Mr Christiansen's success as a top New Zealand Paralympian was seeded when he learned to swim.
"They picked me up, threw me in and I sank to the bottom, and they scooped me out with a big net."
By the age of 10 he could swim a mile. That sparked an interest in lifesaving which led to his part in the rescue once of a teenage girl who was with a group of swimmers caught in a rip.
"I reached her, put a rescue tube around her and swam her back to shore. She probably had this image of me being a 6ft 2in bronzed lifeguard."
Mr Christiansen said he was dragging the girl up the sand, when she realised what was going on and fainted when she saw him.
"I know many disabled and even able-bodied people worse off than me, because of their attitudes to their lives, but these attitudes are habits of thought.
"They are unenthusiastic with a lack of desire and that's reflected in their attitude."

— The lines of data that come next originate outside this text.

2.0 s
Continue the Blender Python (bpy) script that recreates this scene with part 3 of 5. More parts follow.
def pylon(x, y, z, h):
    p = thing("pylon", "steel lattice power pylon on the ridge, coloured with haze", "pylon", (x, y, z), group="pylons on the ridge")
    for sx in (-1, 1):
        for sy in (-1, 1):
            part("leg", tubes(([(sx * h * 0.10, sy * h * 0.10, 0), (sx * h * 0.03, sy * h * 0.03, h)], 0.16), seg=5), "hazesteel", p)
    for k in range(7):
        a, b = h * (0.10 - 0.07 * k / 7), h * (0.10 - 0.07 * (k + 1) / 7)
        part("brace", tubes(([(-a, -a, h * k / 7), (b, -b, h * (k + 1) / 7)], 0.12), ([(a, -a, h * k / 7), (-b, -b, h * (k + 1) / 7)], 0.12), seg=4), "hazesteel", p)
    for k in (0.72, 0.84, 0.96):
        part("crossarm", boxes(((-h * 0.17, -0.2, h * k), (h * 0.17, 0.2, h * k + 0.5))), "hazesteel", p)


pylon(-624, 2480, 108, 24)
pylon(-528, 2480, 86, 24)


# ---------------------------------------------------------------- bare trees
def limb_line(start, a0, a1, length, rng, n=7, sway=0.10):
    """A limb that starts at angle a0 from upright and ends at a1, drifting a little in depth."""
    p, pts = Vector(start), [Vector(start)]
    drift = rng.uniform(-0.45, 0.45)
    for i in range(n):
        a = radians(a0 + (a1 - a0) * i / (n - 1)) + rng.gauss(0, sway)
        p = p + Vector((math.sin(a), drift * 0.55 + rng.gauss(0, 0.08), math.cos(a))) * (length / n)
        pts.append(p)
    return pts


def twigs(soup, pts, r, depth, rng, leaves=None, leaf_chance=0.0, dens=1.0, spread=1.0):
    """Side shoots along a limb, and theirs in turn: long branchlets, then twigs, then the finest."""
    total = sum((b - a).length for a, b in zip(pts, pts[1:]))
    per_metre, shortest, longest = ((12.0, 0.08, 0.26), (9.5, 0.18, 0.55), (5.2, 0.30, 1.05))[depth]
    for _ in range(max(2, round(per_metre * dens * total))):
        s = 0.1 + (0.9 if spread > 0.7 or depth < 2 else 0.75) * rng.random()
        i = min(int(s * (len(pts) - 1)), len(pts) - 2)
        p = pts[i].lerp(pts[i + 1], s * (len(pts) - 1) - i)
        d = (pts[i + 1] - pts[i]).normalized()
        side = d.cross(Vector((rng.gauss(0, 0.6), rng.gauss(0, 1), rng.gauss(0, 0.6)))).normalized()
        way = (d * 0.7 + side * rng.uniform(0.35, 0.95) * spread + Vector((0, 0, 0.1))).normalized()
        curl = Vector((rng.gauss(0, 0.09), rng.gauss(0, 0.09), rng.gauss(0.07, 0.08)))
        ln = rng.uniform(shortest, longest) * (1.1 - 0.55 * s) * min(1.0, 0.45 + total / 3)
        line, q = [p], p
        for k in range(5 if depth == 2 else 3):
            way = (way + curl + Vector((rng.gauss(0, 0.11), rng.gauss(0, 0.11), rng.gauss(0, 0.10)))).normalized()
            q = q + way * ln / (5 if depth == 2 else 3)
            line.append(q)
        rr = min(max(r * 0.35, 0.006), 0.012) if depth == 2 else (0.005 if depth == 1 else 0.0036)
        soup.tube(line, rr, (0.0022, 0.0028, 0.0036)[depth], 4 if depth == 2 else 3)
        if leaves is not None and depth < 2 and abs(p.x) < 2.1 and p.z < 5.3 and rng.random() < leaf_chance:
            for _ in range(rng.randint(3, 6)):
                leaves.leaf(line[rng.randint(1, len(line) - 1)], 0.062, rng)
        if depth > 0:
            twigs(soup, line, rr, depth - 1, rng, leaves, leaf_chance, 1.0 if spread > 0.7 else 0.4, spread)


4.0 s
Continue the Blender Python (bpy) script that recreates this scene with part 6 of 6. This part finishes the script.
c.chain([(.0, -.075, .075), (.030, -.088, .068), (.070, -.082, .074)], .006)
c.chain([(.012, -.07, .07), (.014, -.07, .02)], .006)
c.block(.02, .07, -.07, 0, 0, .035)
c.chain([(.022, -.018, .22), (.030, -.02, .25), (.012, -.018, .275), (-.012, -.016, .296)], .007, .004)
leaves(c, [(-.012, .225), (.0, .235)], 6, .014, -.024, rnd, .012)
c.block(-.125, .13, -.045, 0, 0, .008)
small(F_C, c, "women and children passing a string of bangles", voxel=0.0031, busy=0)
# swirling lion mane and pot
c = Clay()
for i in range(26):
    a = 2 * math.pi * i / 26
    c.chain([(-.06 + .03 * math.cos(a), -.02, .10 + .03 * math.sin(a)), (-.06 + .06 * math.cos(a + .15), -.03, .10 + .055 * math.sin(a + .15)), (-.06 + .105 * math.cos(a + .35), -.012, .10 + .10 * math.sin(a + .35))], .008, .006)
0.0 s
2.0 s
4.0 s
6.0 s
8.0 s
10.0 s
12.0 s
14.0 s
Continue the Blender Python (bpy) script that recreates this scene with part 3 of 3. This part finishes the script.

He said the meaning of success was different to everyone but successful people were goal-setters.
"It's like driving a car, if you don't steer it you end up being somewhere you don't want to be."
Mr Christiansen had also learned to never take no for an answer.
"The average 17 year-old in New Zealand has heard the word ‘no' or ‘can't' 148,000 times.
"When I was young I spent a lot of time at home, doing graphic art and drawing cartoons. I decided I wanted to be a sign-writer. I went around all the companies in Tauranga, they looked at me and said, ‘you have no legs, you can't drive or climb trestles', but I pestered one guy long enough that he gave me a go."
Mr Christiansen, who has a wife and children, said people's perceptions were the biggest challenge in a world where people judged others.
"People see me in the [wheel] chair and shout at me like I'm deaf."
Motorsport is another great passion and it had become a metaphor for life.
"If I follow the person in front I finish second. Leaders are those who take risks.
"Sometimes I crash and sometimes I win too. It's not about what happens to you but what you do about it."
Mr Christiansen said his life was a lot of fun and he lived by the adage that "we're here for a good time, not a long time".
He is building a car to race on the Bonneville salt flats in Utah next year, and is aiming for the bobsled event at the 2018 Winter Olympics in Seoul. "It's not an Olympic sport yet, but by then I reckon it will be."